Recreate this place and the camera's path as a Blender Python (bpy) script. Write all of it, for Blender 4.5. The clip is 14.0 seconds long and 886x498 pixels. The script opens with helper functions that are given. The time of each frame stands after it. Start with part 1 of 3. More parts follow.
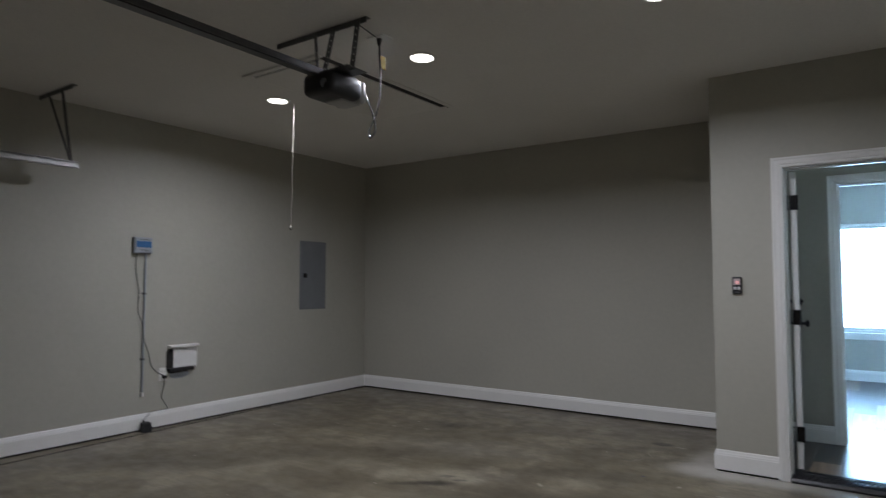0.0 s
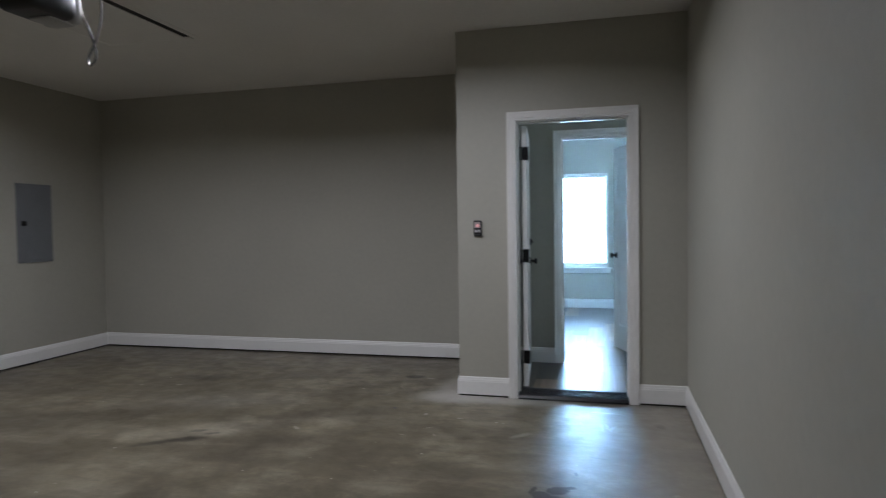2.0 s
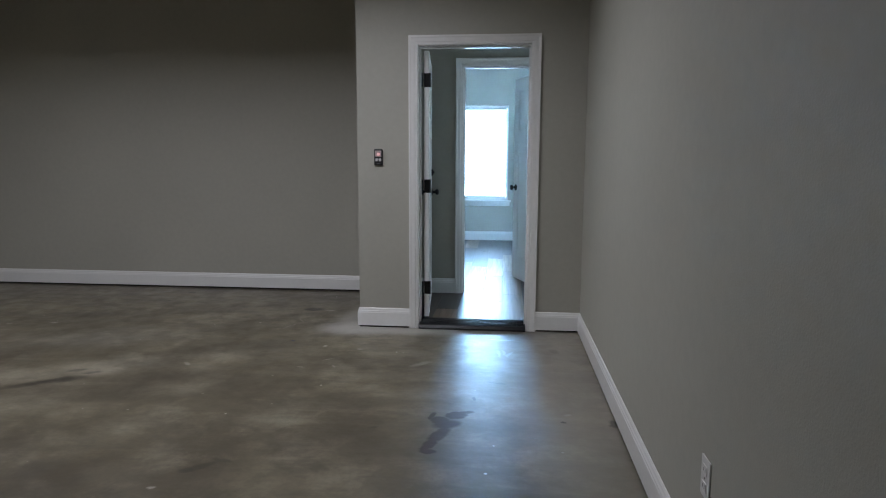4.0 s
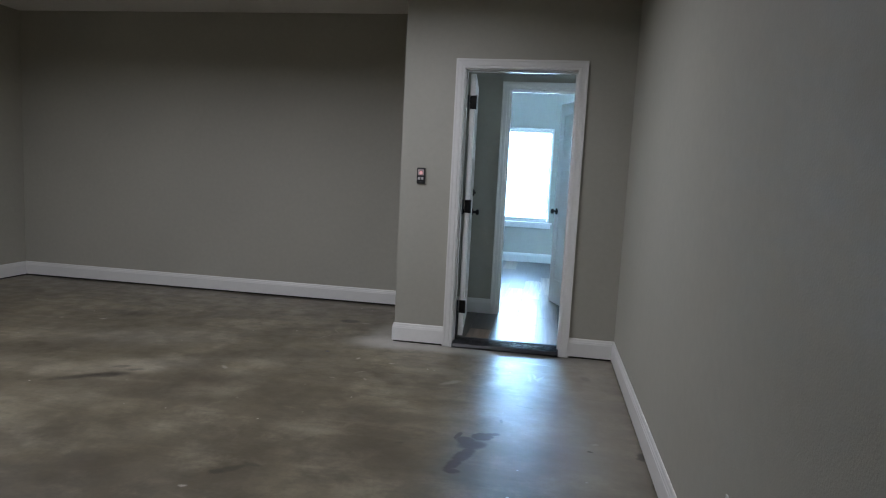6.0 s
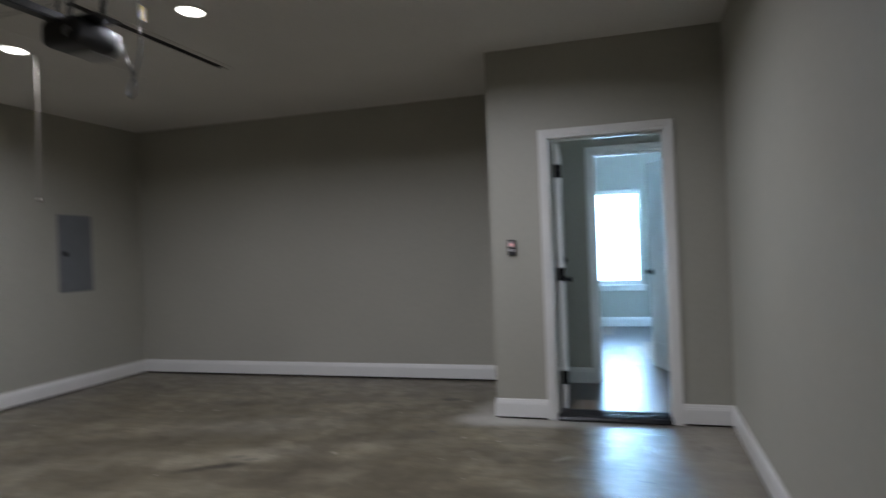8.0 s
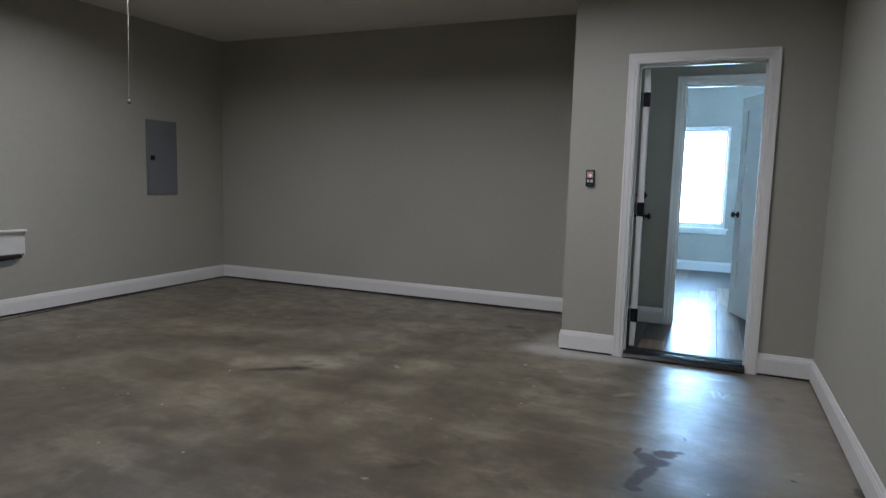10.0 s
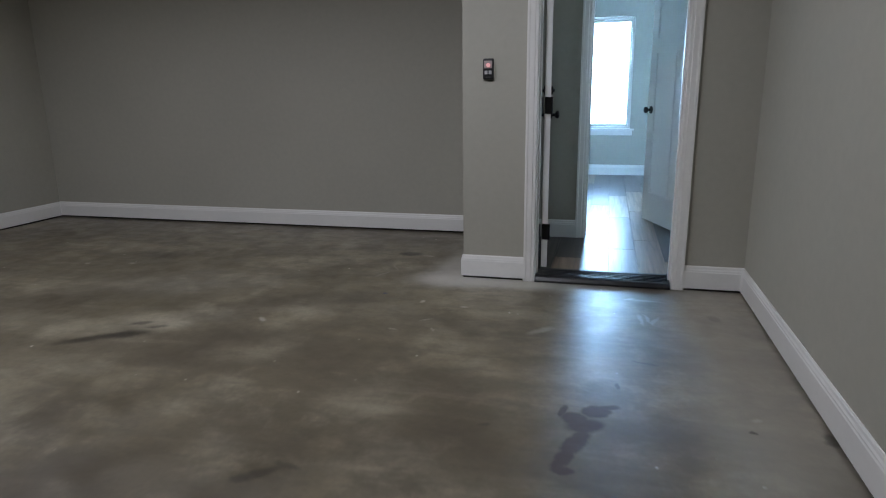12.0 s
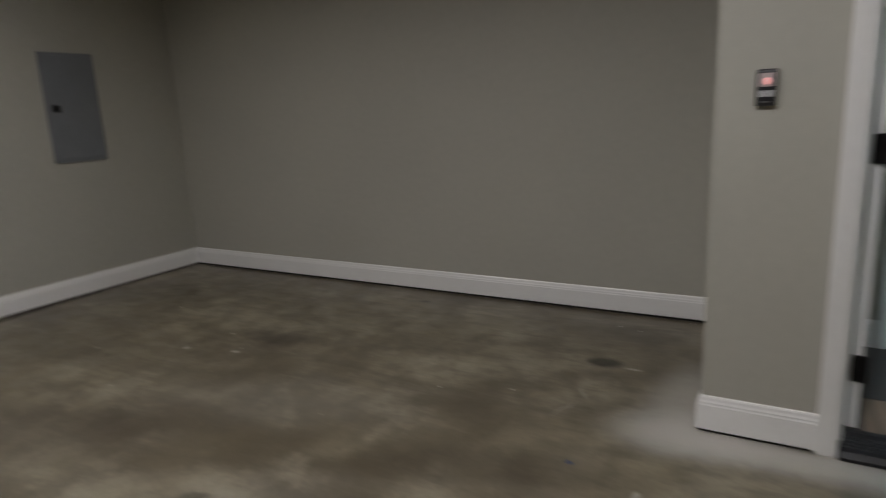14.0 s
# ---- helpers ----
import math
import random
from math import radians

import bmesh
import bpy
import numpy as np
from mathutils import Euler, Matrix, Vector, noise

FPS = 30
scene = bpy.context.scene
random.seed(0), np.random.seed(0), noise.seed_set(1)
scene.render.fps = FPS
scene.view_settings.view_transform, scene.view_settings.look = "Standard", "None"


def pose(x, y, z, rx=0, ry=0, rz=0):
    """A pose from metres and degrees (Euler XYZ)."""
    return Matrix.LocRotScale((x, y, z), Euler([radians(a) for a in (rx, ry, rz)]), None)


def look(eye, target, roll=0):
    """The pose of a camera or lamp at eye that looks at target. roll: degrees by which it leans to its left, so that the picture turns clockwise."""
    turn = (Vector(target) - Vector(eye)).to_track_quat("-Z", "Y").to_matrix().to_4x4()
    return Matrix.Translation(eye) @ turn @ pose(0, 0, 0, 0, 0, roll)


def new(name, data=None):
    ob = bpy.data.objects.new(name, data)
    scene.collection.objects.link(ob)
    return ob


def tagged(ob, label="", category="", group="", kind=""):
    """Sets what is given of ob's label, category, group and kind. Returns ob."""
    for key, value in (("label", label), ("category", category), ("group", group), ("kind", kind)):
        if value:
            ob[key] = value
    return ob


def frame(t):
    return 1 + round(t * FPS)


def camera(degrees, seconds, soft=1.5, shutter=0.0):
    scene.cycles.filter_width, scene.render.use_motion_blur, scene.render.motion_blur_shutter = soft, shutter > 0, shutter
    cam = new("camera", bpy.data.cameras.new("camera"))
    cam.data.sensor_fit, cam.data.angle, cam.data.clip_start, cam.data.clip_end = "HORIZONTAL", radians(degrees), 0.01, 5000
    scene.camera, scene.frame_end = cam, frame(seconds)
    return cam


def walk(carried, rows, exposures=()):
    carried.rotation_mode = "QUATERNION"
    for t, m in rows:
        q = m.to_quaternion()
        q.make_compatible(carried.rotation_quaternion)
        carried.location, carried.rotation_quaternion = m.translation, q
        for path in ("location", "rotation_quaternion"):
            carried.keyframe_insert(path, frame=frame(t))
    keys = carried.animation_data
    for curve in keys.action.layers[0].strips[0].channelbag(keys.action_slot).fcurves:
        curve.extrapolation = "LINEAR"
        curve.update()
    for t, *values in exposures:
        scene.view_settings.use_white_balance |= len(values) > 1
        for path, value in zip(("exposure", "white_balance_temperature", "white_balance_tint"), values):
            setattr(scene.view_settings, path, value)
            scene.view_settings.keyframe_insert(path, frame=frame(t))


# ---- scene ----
•••••
__Exercise description__
Your task is an exact transcription of all the data, minus the pictures.

__Answer to this problem__
Recreate this place and the camera's path as a Blender Python (bpy) script. Write all of it, for Blender 4.5. The clip is 14.0 seconds long and 886x498 pixels. The script opens with helper functions that are given. The time of each frame stands after it. Start with part 1 of 3. More parts follow.
0.0 s
2.0 s
4.0 s
6.0 s
8.0 s
10.0 s
12.0 s
14.0 s
# ---- helpers ----
import math
import random
from math import radians

import bmesh
import bpy
import numpy as np
from mathutils import Euler, Matrix, Vector, noise

FPS = 30
scene = bpy.context.scene
random.seed(0), np.random.seed(0), noise.seed_set(1)
scene.render.fps = FPS
scene.view_settings.view_transform, scene.view_settings.look = "Standard", "None"


def pose(x, y, z, rx=0, ry=0, rz=0):
    """A pose from metres and degrees (Euler XYZ)."""
    return Matrix.LocRotScale((x, y, z), Euler([radians(a) for a in (rx, ry, rz)]), None)


def look(eye, target, roll=0):
    """The pose of a camera or lamp at eye that looks at target. roll: degrees by which it leans to its left, so that the picture turns clockwise."""
    turn = (Vector(target) - Vector(eye)).to_track_quat("-Z", "Y").to_matrix().to_4x4()
    return Matrix.Translation(eye) @ turn @ pose(0, 0, 0, 0, 0, roll)


def new(name, data=None):
    ob = bpy.data.objects.new(name, data)
    scene.collection.objects.link(ob)
    return ob


def tagged(ob, label="", category="", group="", kind=""):
    """Sets what is given of ob's label, category, group and kind. Returns ob."""
    for key, value in (("label", label), ("category", category), ("group", group), ("kind", kind)):
        if value:
            ob[key] = value
    return ob


def frame(t):
    return 1 + round(t * FPS)


def camera(degrees, seconds, soft=1.5, shutter=0.0):
    scene.cycles.filter_width, scene.render.use_motion_blur, scene.render.motion_blur_shutter = soft, shutter > 0, shutter
    cam = new("camera", bpy.data.cameras.new("camera"))
    cam.data.sensor_fit, cam.data.angle, cam.data.clip_start, cam.data.clip_end = "HORIZONTAL", radians(degrees), 0.01, 5000
    scene.camera, scene.frame_end = cam, frame(seconds)
    return cam


def walk(carried, rows, exposures=()):
    carried.rotation_mode = "QUATERNION"
    for t, m in rows:
        q = m.to_quaternion()
        q.make_compatible(carried.rotation_quaternion)
        carried.location, carried.rotation_quaternion = m.translation, q
        for path in ("location", "rotation_quaternion"):
            carried.keyframe_insert(path, frame=frame(t))
    keys = carried.animation_data
    for curve in keys.action.layers[0].strips[0].channelbag(keys.action_slot).fcurves:
        curve.extrapolation = "LINEAR"
        curve.update()
    for t, *values in exposures:
        scene.view_settings.use_white_balance |= len(values) > 1
        for path, value in zip(("exposure", "white_balance_temperature", "white_balance_tint"), values):
            setattr(scene.view_settings, path, value)
            scene.view_settings.keyframe_insert(path, frame=frame(t))


# ---- scene ----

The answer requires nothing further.